Fala-se até em assalto à mão armada aos donos
de veículos que ainda ousavam trafegar. O cara ia, colocava a arma perante o
condutor e dizia que “ou a gasolina ou a vida”. Ou ainda: “É um assalto mano,
passe aí todo o gás que tiver nesse carango”. “Desce, desce, mas não quero o
carro não, só o tanque!”.
Sem invencionice, muitas queixas foram
prestadas dando conta do cometimento de crimes relacionados ao roubo e furto de
combustíveis. Relata um desses boletins que um senhor esqueceu no carro a
carteira com notas graúdas de dinheiro, notebook e celular, mas deixaram tudo e
levaram somente a gasolina. E com um bilhete: “Foi minha salvação!”.
Já outra relatou que foi sequestrada e o resgate
nada mais era que dez litros de gasolina. Passou dois dias em poder dos
sequestradores por que sua família não conseguia juntar o combustível.

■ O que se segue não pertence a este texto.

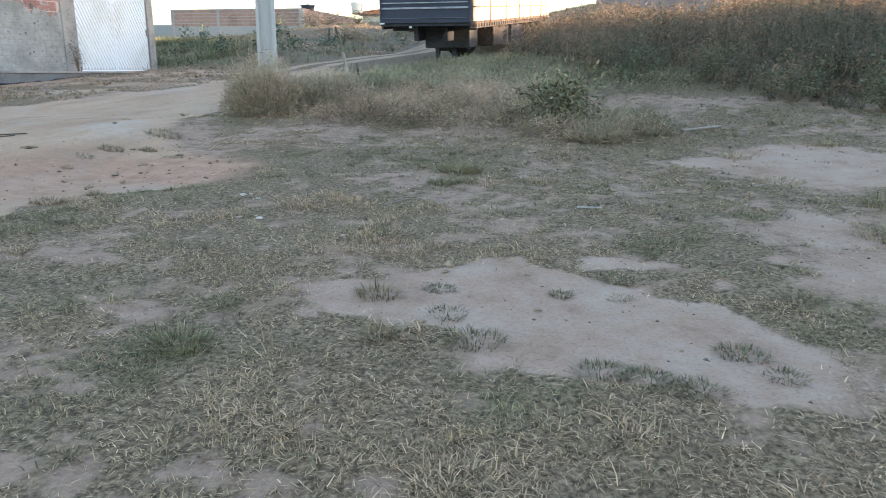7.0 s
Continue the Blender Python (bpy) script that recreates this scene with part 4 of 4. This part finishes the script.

Na zona
sul tomaram de assalto um carro novinho importado. Mais adiante foi encontrado
com o tanque vazio. Não queriam o carro, apenas a gasolina. De outro carro
levaram até o tanque inteiro.
Luzita Boca de Veludo, dona de um cabaré,
teve uma ideia genial. Como a clientela estava sumida, então ela colocou abaixo
da luz vermelha uma faixa: Venha trocar o óleo que a gasolina é garantida!